> _What the task asks_
From the line containing "Continue the Blender" through the line containing "0.452), (0.5, 0.44))", retype each line exactly; include both end lines and nothing beyond them.

> _Dataset extract_

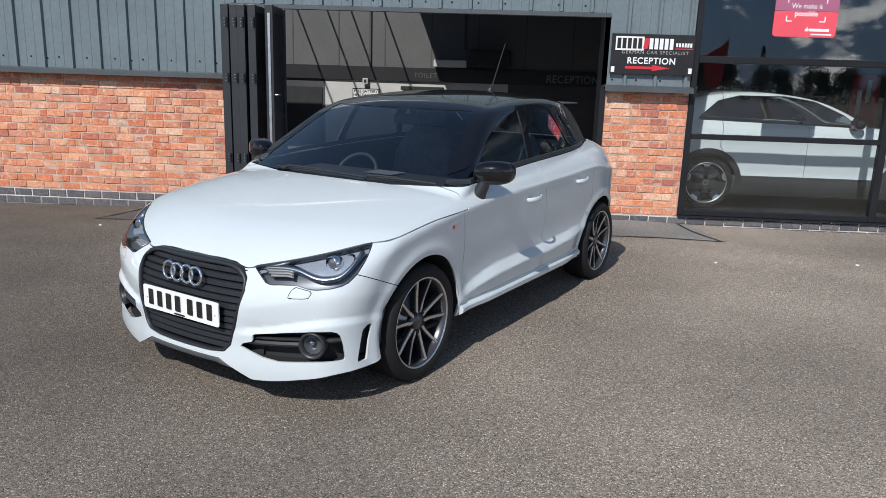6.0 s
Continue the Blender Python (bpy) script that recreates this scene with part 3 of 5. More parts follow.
tumble = ease((0.3, 0.50), (0.65, 0.44), (1.0, 0.38), (1.3, 0.34), (1.9, 0.37), (2.5, 0.44), (3.0, 0.48))
tail_y = ease((0.2, 3.05), (0.35, 3.13), (0.6, 3.15), (0.85, 3.10), (1.0, 3.00), (1.2, 2.85), (1.36, 2.74), (1.5, 2.62))
screen_y = lambda x: 0.264 + 0.082 * (abs(x) / 0.70) ** 2.6

blade_z = ease((-0.30, 0.375), (-0.19, 0.385), (-0.09, 0.405), (0.0, 0.427), (0.09, 0.447), (0.18, 0.460), (0.27, 0.462), (0.36, 0.452), (0.5, 0.44))


def car_field(x, y, z):
    ax = np.abs(x)
    r1, r2 = np.hypot(y, z - 0.305), np.hypot(y - AXLE, z - 0.305)
    flare = 0.010 * (np.exp(-((r1 - 0.375) / 0.035) ** 2) + np.exp(-((r2 - 0.375) / 0.035) ** 2)) * (z > 0.3 - 0.2)
    q = z - crease_z(y)
    # the doors step out along a low crease
    ledge = 0.040 * ramp01((ledge_z(y) - z) / 0.046, 0.12) * ramp01((y - 0.34) / 0.32) * ramp01((2.14 - y) / 0.28)
    ledge = ledge - 0.28 * np.clip(ledge_z(y) - 0.055 - z, 0, 0.13) * (ledge > 0)
    side = ax - (plan(y) - tuck(q) * (1 - 0.85 * (q < 0) * np.clip((y - 2.5) / 0.2, 0, 1)) + flare + ledge)
    top = (z - (hood_z(y) - 0.050 * (ax / 0.8) ** 3.0)) * 0.93
    front = (-0.80 + 0.36 * ax ** 2.3 + nose_lean(z) - y) * 0.85
    rear = (y - tail_y(z) + 0.28 * ax ** 2.6) * 0.9
    s = C40 * ax + S40 * y
    # undercut above the bumper's lower ledge
    under = blade_z(s) - z
    step = ramp01(1 + under / 0.10, 0.08) - 0.75 * ramp01(under / 0.030, 0.15)
    step = step * ramp01((ax - 0.30) / 0.08) * np.clip((-0.20 - y) / 0.12, 0, 1)
    front = front + 0.019 * step
    side = side + 0.009 * step
    low = smax(smax(side, top, 0.06), smax(front, rear, 0.01), 0.115)
    zc = np.maximum(z, 0.95)
    cside = (ax - (cabin_plan(y) - tumble(y) * (zc - 1.0) - 0.35 * np.maximum(z - 1.0, 0) ** 2)) * 0.9
    along = np.clip((y - screen_y(ax)) / 0.72, -0.1, 1.1)
    screen = ((z - 0.925) - 0.60 * (y - screen_y(ax)) - 0.03 * along * (1 - along)) * 0.86
    roof = z - (roof_z(y) - 0.042 * (ax / 0.60) ** 2.4)
    cabin = smax(smax(cside, smax(screen, roof, 0.045), 0.04), (y - tail_y(z) + 0.16 * ax ** 2.5) * 0.9, 0.06)
    cabin = smax(cabin, 0.84 - z, 0.02)
    return smin(low, cabin, 0.012)


C40, S40 = math.cos(radians(40)), math.sin(radians(40))
skin = Skin(car_field, (-0.96, -0.92, 0.10), (0.96, 3.25, 1.47), 0.0172)
corner = lambda x, y: C40 * np.abs(x) + S40 * y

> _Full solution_
Continue the Blender Python (bpy) script that recreates this scene with part 3 of 5. More parts follow.
tumble = ease((0.3, 0.50), (0.65, 0.44), (1.0, 0.38), (1.3, 0.34), (1.9, 0.37), (2.5, 0.44), (3.0, 0.48))
tail_y = ease((0.2, 3.05), (0.35, 3.13), (0.6, 3.15), (0.85, 3.10), (1.0, 3.00), (1.2, 2.85), (1.36, 2.74), (1.5, 2.62))
screen_y = lambda x: 0.264 + 0.082 * (abs(x) / 0.70) ** 2.6

blade_z = ease((-0.30, 0.375), (-0.19, 0.385), (-0.09, 0.405), (0.0, 0.427), (0.09, 0.447), (0.18, 0.460), (0.27, 0.462), (0.36, 0.452), (0.5, 0.44))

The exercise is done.